You know the old Monty Python skit, “And Now for Something Completely Different” – well, this is something completely different. I wanted to retool myself basically, and have another career intellectually.
That just makes my life much more fun as an academic, and this is what being an academic is for, at least for me. I feel like my role as a tenured, full professor is to say something that isn’t obvious, that somebody else wouldn’t say, or that a junior person couldn’t say because of the professional incentives against them. I have the luxury of being able to say whatever I want, and I feel like I have a responsibility to go out on a limb and say something provocative.

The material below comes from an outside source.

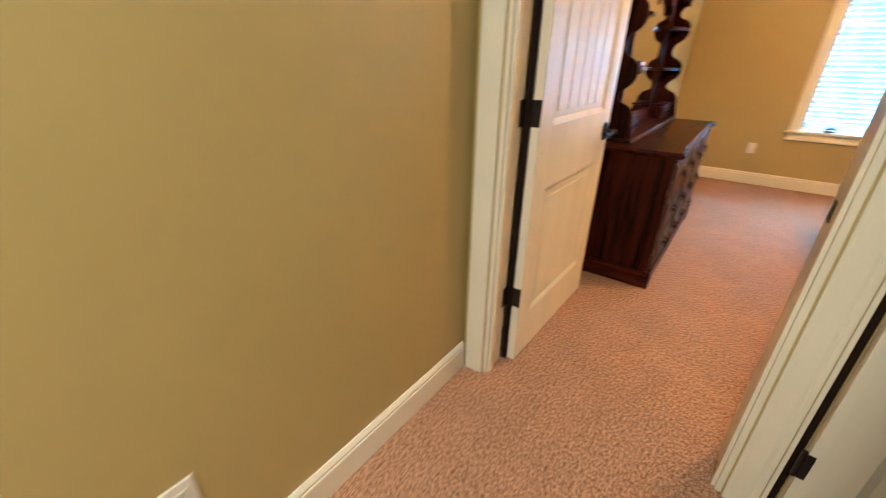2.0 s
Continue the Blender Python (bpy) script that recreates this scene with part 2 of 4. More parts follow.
def prism(points, axis, a0, a1, bevel=0.0):
    """A flat outline given in the two other axes, in order, drawn out along axis from a0 to a1."""
    bm = bmesh.new()
    i = "xyz".index(axis)

    def at(p, a):
        c = list(p)
        c.insert(i, a)
        return bm.verts.new(c)
    low, high = [at(p, a0) for p in points], [at(p, a1) for p in points]
    k = len(points)
    caps = [bm.faces.new(low), bm.faces.new(high)]
    for j in range(k):
        bm.faces.new((low[j], low[(j + 1) % k], high[(j + 1) % k], high[j]))
    bmesh.ops.recalc_face_normals(bm, faces=bm.faces[:])
    if bevel:
        edges = [e for f in caps for e in f.edges]
        bmesh.ops.bevel(bm, geom=edges, offset=bevel, segments=2, profile=0.6, affect="EDGES")
    bmesh.ops.triangulate(bm, faces=[f for f in bm.faces if len(f.verts) > 4])
    return bm


def lathe(profile, x, y, z, axis="z", segments=24):
    """Turned piece: (radius, height) pairs about an axis through x, y, z."""
    bm = bmesh.new()
    rings = []
    for r, h in profile:
        ring = []
        for k in range(segments):
            a = 2 * math.pi * k / segments
            u, v = r * math.cos(a), r * math.sin(a)
            c = {"z": (u, v, h), "x": (h, u, v), "y": (u, h, v)}[axis]
            ring.append(bm.verts.new((x + c[0], y + c[1], z + c[2])))
        rings.append(ring)
    for a, b in zip(rings, rings[1:]):
        for k in range(segments):
            bm.faces.new((a[k], a[(k + 1) % segments], b[(k + 1) % segments], b[k]))
    if profile[0][0] > 1e-4:
        bm.faces.new(rings[0])
    if profile[-1][0] > 1e-4:
        bm.faces.new(rings[-1])
    bmesh.ops.remove_doubles(bm, verts=bm.verts, dist=1e-5)
    bmesh.ops.recalc_face_normals(bm, faces=bm.faces[:])
    return bm


def turned(bm, m):
    bmesh.ops.transform(bm, matrix=m, verts=bm.verts)
    return bm


def curve_points(knots, steps=6):
    """Smooth line through knots (Catmull-Rom)."""
    out = []
    for i in range(len(knots) - 1):
        p0, p1, p2, p3 = (Vector(knots[max(0, min(len(knots) - 1, i + d))]) for d in (-1, 0, 1, 2))
        for s in range(steps):
            t = s / steps
            out.append(0.5 * ((2 * p1) + (p2 - p0) * t + (2 * p0 - 5 * p1 + 4 * p2 - p3) * t * t + (3 * p1 - p0 - 3 * p2 + p3) * t ** 3))
    out.append(Vector(knots[-1]))
    return [tuple(p) for p in out]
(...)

Maybe the argument that human beings are walking wave functions is wrong. Okay, that’s fine. It will still be useful to prove that it’s wrong, because the question has never been debated before. The classical assumption of social science has never been called into question, so at least now there’s a question mark around something that had always been taken for granted. And so if my argument ends up being wrong, at least we’ll then have a better defense of that classical assumption. And who knows, maybe the argument will turn out to be right! Either way it seems like it would be a useful discussion to have.